Dal punto di vista tecnico, dopo il febbraio 2022 l’Ucraina aveva ottenuto una moratoria di due anni sui pagamenti del debito, fino alla scadenza di agosto 2024. A quel punto, ancora invischiata in una terribile guerra di logoramento, Kiev sembrava non avere altra scelta: dichiarare il default. L’ammissione di insolvenza e la condizione di bilancio non autonomo hanno però sorprendentemente portato a un accordo coi creditori. Il tutto grazie a una clausola inserita nel programma di assistenza a favore di Kiev, di circa 15,6 miliardi di dollari, concluso dal Fmi nel marzo 2023.

L’intenzione occidentale, il che vuol dire dell’amministrazione americana, era chiaramente quella di non puntare al dissanguamento dell’Ucraina, come invece avvenuto in altri casi di debito e default sovranazionali. Per informazioni citofonare alla Grecia o all’Argentina. Il timore era che un Paese dilaniato anche nel morale si potesse gettare nelle braccia di una Russia indebolita ma rinnovata nei suoi propositi imperiali, con in agguato la potente Cina pronta ad approfittarne. Fu così che anche la Commissione Ue spinse per un “equo accordo” sulla ristrutturazione del debito ucraino, impegnandosi assieme a Washington a risanare parte del deficit del bilancio pubblico 2024 di Kiev: un’operazione da circa 43 miliardi di dollari.

Poco prima della scadenza di agosto, e precisamente il 23 luglio 2024, al termine di una trattativa durate tre giorni la garanzia offerta dall’istituto franco-britannico Rothschild & Co. ha portato all’ok alla ristrutturazione del debito nazionale offshore, cioè maturato dai creditori privati internazionali. Tra questi figurano colossi del calibro di BlackRock, Fidelity, Amundi, Amia Capital e Pimco. In precedenza, a giugno, i colloqui si erano interrotti dopo un paio di settimane, con il comitato centrale degli obbligazionisti che lamentava che la svalutazione richiesta dall’Ucraina era “significativamente superiore” al 20% che la maggior parte si aspettava. Poi, però, si è sbloccato tutto. Come precisato da Il Manifesto, si tratta di “19,67 miliardi di dollari emessi in eurobond, che salgono a 23,6 miliardi se si calcolano gli interessi finora maturati”. Nel gergo finanziario, l’intesa prevede una duplice mossa che ha generato nuovi titoli di credito dal minore valore nominale: swap (scambio) e haircut (sforbiciata). In poche parole, i creditori dell’Ucraina hanno accettato una svalutazione del 37% dei titoli che detenevano legittimamente. Al netto degli interessi, che tuttavia sono stati rimaneggiati in modo da seguire l’andamento dell’economia nazionale (che a questo punto sarà rivista al rialzo nel prossimo anno).
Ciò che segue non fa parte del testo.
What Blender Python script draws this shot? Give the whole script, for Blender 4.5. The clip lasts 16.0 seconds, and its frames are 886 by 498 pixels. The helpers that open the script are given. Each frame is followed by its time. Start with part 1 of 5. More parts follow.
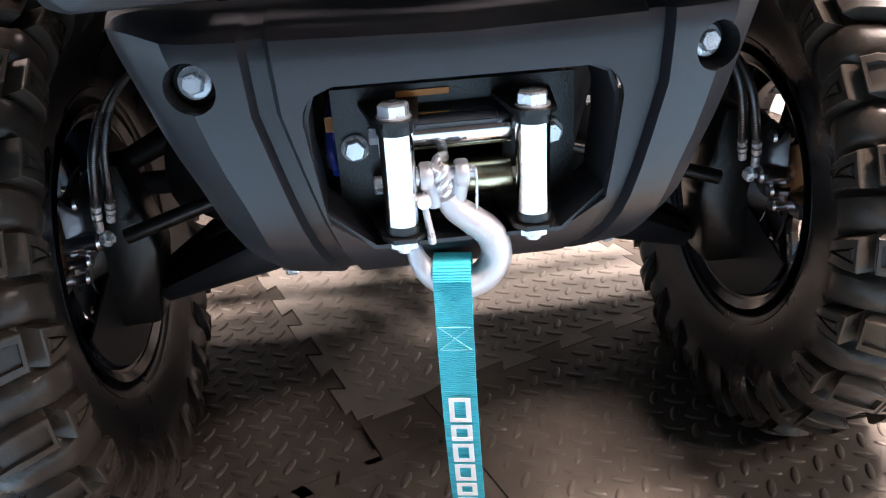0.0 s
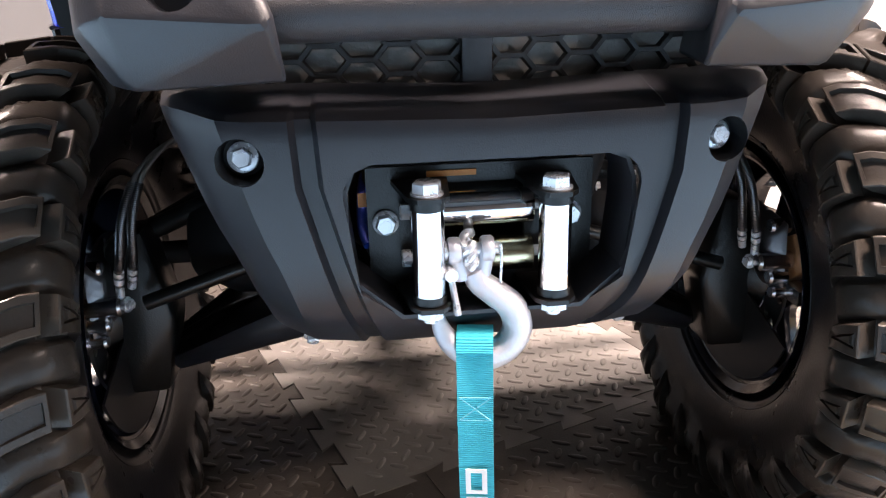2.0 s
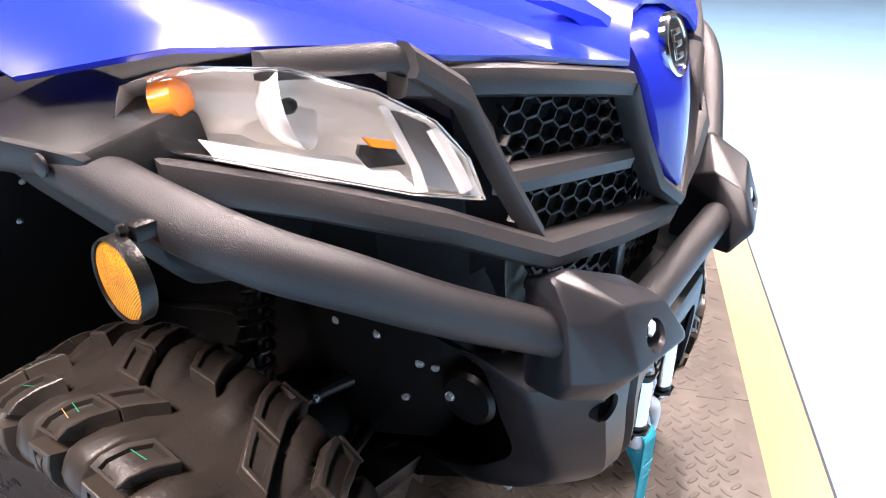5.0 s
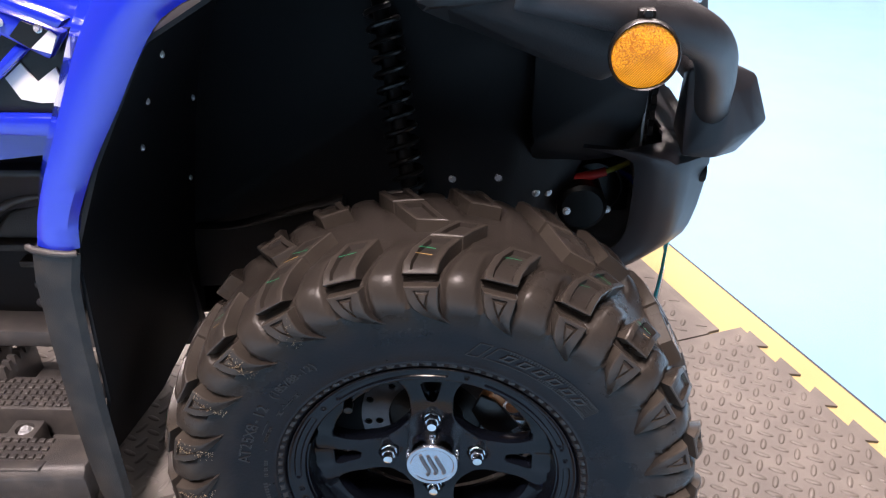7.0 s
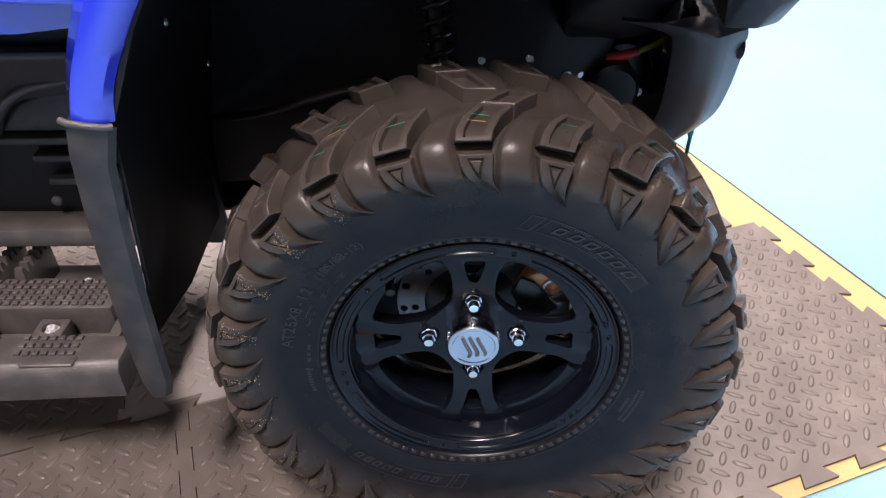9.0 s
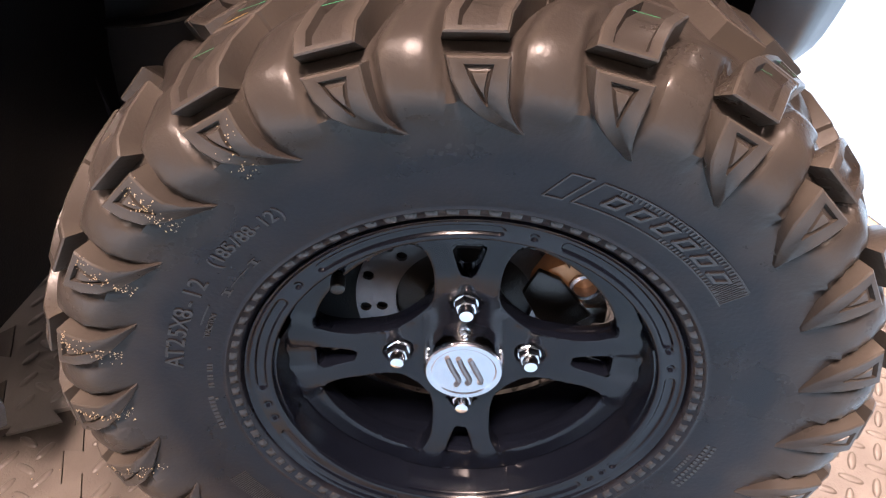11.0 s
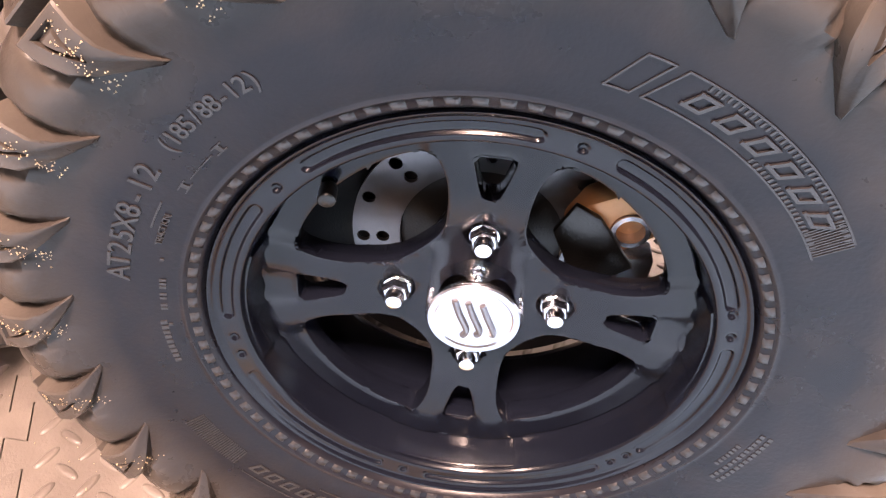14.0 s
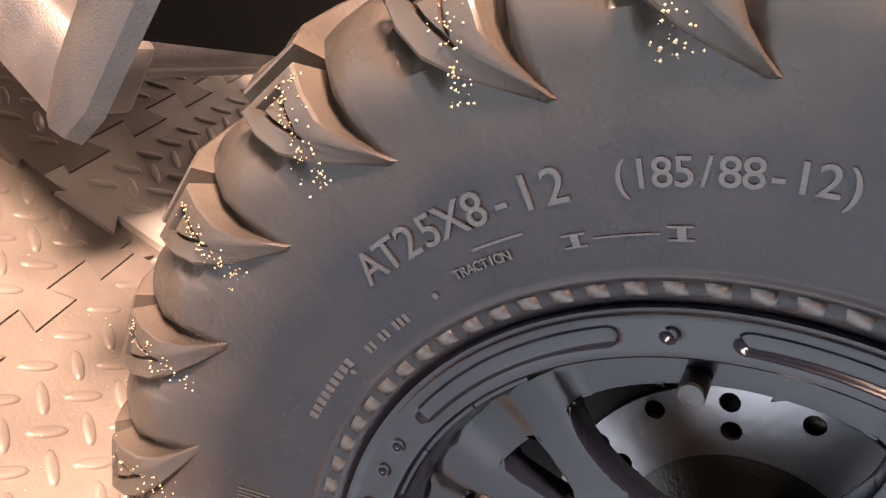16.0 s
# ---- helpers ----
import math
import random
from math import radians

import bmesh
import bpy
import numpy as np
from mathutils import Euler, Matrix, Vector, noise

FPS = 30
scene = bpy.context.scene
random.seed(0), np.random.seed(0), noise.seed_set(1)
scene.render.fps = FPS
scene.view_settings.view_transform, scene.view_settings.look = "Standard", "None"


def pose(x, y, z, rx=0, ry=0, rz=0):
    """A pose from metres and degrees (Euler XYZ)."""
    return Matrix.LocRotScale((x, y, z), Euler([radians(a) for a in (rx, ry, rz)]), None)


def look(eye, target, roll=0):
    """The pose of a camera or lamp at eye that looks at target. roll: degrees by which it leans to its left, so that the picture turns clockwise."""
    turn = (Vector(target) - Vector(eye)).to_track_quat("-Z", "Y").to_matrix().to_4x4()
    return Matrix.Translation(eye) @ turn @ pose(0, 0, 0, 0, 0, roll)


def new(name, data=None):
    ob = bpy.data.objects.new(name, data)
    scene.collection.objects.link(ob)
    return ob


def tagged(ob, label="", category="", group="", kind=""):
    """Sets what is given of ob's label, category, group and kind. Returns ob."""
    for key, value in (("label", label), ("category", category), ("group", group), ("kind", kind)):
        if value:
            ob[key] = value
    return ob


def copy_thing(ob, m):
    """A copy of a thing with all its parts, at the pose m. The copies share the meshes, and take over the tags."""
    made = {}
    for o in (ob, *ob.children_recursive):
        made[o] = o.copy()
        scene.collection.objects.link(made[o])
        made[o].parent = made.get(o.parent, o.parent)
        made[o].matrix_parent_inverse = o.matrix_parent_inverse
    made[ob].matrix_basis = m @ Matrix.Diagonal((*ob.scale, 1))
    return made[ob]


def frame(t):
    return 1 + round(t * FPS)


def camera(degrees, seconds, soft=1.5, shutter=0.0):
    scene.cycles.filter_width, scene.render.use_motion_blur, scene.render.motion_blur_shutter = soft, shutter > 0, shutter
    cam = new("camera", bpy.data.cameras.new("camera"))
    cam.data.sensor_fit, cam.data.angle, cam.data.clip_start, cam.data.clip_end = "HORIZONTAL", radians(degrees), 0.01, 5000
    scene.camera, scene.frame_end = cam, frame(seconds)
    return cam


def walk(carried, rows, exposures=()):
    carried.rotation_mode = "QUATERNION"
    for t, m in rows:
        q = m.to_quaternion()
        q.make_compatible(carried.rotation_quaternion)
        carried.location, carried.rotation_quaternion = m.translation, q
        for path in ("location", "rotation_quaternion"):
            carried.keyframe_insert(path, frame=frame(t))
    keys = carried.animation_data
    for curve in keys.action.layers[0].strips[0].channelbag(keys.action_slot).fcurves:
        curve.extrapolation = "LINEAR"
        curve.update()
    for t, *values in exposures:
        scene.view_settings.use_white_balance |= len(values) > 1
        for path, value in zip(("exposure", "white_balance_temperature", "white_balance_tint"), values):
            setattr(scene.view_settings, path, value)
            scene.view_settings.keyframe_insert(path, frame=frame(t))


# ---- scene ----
cam = camera(62.7, 16.0, soft=1.2)
PATH = [
    (0, (-0.063, -0.915, 0.649), (0.104, 0.874, -0.228), -3.7),
    (0.5, (-0.062, -0.893, 0.597), (0.052, 0.973, -0.114), -4.0),
    (1, (-0.066, -0.892, 0.594), (0.059, 0.999, -0.045), -3.2),
    (1.5, (-0.07, -0.911, 0.593), (0.072, 0.989, -0.014), -2.2),
    (2, (-0.092, -0.938, 0.654), (0.123, 0.934, -0.017), -1.5),
    (2.5, (-0.157, -1.018, 0.821), (0.314, 0.707, -0.076), 3.0),
    (3, (-0.229, -1.052, 0.896), (0.511, 0.516, -0.102), 3.8),
    (3.5, (-0.362, -0.94, 0.898), (0.583, 0.468, -0.164), 3.9),
    (4, (-0.503, -0.839, 0.985), (0.602, 0.477, -0.04), 1.2),
    (4.2, (-0.571, -0.809, 1.027), (0.623, 0.477, 0.067), 0.7),
    (6.3, (-0.94, -0.266, 0.961), (0.767, 0.156, 0.008), -1.5),
    (6.5, (-0.989, -0.214, 0.951), (0.73, 0.128, -0.013), -1.4),
    (7, (-1.119, -0.128, 0.965), (0.611, -0.045, -0.035), -0.7),
    (7.5, (-1.133, -0.084, 0.936), (0.559, -0.115, -0.13), -1.0),
    (8, (-1.12, -0.061, 0.924), (0.528, -0.098, -0.208), -0.8),
    (8.5, (-1.125, -0.055, 0.921), (0.501, -0.062, -0.244), -1.4),
    (8.7, (-1.133, -0.056, 0.916), (0.488, -0.04, -0.256), -1.5),
    (10.8, (-0.939, -0.073, 0.794), (0.667, -0.02, -0.396), 0.3),
    (11, (-0.886, -0.067, 0.739), (0.681, -0.047, -0.505), 1.3),
    (11.5, (-0.822, -0.069, 0.653), (0.671, -0.075, -0.678), 1.3),
    (12, (-0.812, -0.075, 0.637), (0.623, -0.115, -0.756), 3.0),
    (12.5, (-0.808, -0.077, 0.641), (0.615, -0.127, -0.763), 3.9),
    (13, (-0.819, -0.079, 0.642), (0.635, -0.105, -0.731), 3.8),
    (13.5, (-0.827, -0.078, 0.647), (0.655, -0.067, -0.697), 3.7),
    (14, (-0.823, -0.067, 0.645), (0.689, -0.018, -0.662), 5.7),
    (14.5, (-0.79, -0.005, 0.623), (0.829, 0.093, -0.547), 19.1),
    (15, (-0.759, 0.047, 0.552), (0.895, 0.261, -0.552), 32.0),
    (15.5, (-0.75, 0.062, 0.511), (0.915, 0.367, -0.555), 40.6),
    (16, (-0.749, 0.065, 0.5), (0.941, 0.448, -0.499), 40.6),
]
EXPOSURES = [(0, 1.42, 6950, 11), (1.8, 1.38, 7000, 12), (2.5, 1.8, 7000, 13), (3.0, 1.5, 6800, 13), (3.5, 1.3, 6700, 13), (4.2, 1.18, 6600, 12), (6.3, 0.5, 6500, 12), (8.7, 0.42, 6400, 13), (10.8, 1.2, 7400, 20), (12, 2.27, 8400, 28), (14, 2.3, 8500, 30), (15, 2.6, 9200, 29), (16, 2.55, 9600, 28)]
walk(cam, [(t, look(eye, target, roll)) for t, eye, target, roll in PATH], EXPOSURES)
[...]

La trappola dietro la “magia”

Lo scenario economico futuro per l’Ucraina non però tutto rose e fiori. La stessa Unione europea che si è esposta retoricamente, secondo il dettato americano, per la ristrutturazione del debito ucraino si è anche battuta per stigmatizzare tale procedura. Al punto che a dicembre 2023 la definizione stessa di “ristrutturazione” dei debiti sovrani è stata cancellata con la candeggina dal vertice sulla riforma dell’Eurozona. Una mossa più propagandistica che altro, per mantenere alto lo standard di un’Europa sempre più divisa e alla quale però ambiscono nuovi Stati molto importanti nell’avversione al sempre più ampio fronte anti-occidentale.

Nonostante la propaganda, Bruxelles continua a seguire i dettami classici dell’iter della ristrutturazione del debito sovrano. A partire dalle modalità con cui viene attivata l’assistenza finanziaria del Fondo salva-Stati europeo, aperto soltanto ai Paesi i cui debiti sono giudicati sostenibili. Se non lo sono, devono essere ristrutturati. In linea generale, questa pratica di risanamento del deficit non risolve i problemi sul lungo termine. Anzi, li nasconde sotto il tappeto.

Nonostante l’auspicato risanamento delle risorse pubbliche ucraine, in oltre due anni e mezzo di guerra il Paese ha completamente dissolto almeno un terzo della sua economia. Il celebrato rimbalzo registrato nel 2023 è stato pari al 5% e, anche ammettendo un salto legato all’intervento occidentale, gli esperti affermano che la situazione non potrà tornare ai livelli precedenti il conflitto. Senza contare poi che il futuro dell’Ucraina dovrà per forza di cose passare dalla produzione agricola. Un altro bel problema, visto che la superficie coltivabile in tutto il Paese ha perso ben il 20% dei terreni. Problema che appare insormontabile se si guarda anche alla distruzione della maggior parte delle arterie stradali e logistiche, oltre alle strutture energetiche. Per un conto totale della ricostruzione che, attualmente, supera i 500 miliardi di dollari. Con la questione ancora apertissima dell’utilizzo dei beni russi congelati, non caldeggiata dall’Unione europea, e l’incertezza sul comportamento degli indicatori obbligazionari del Paese nel futuro.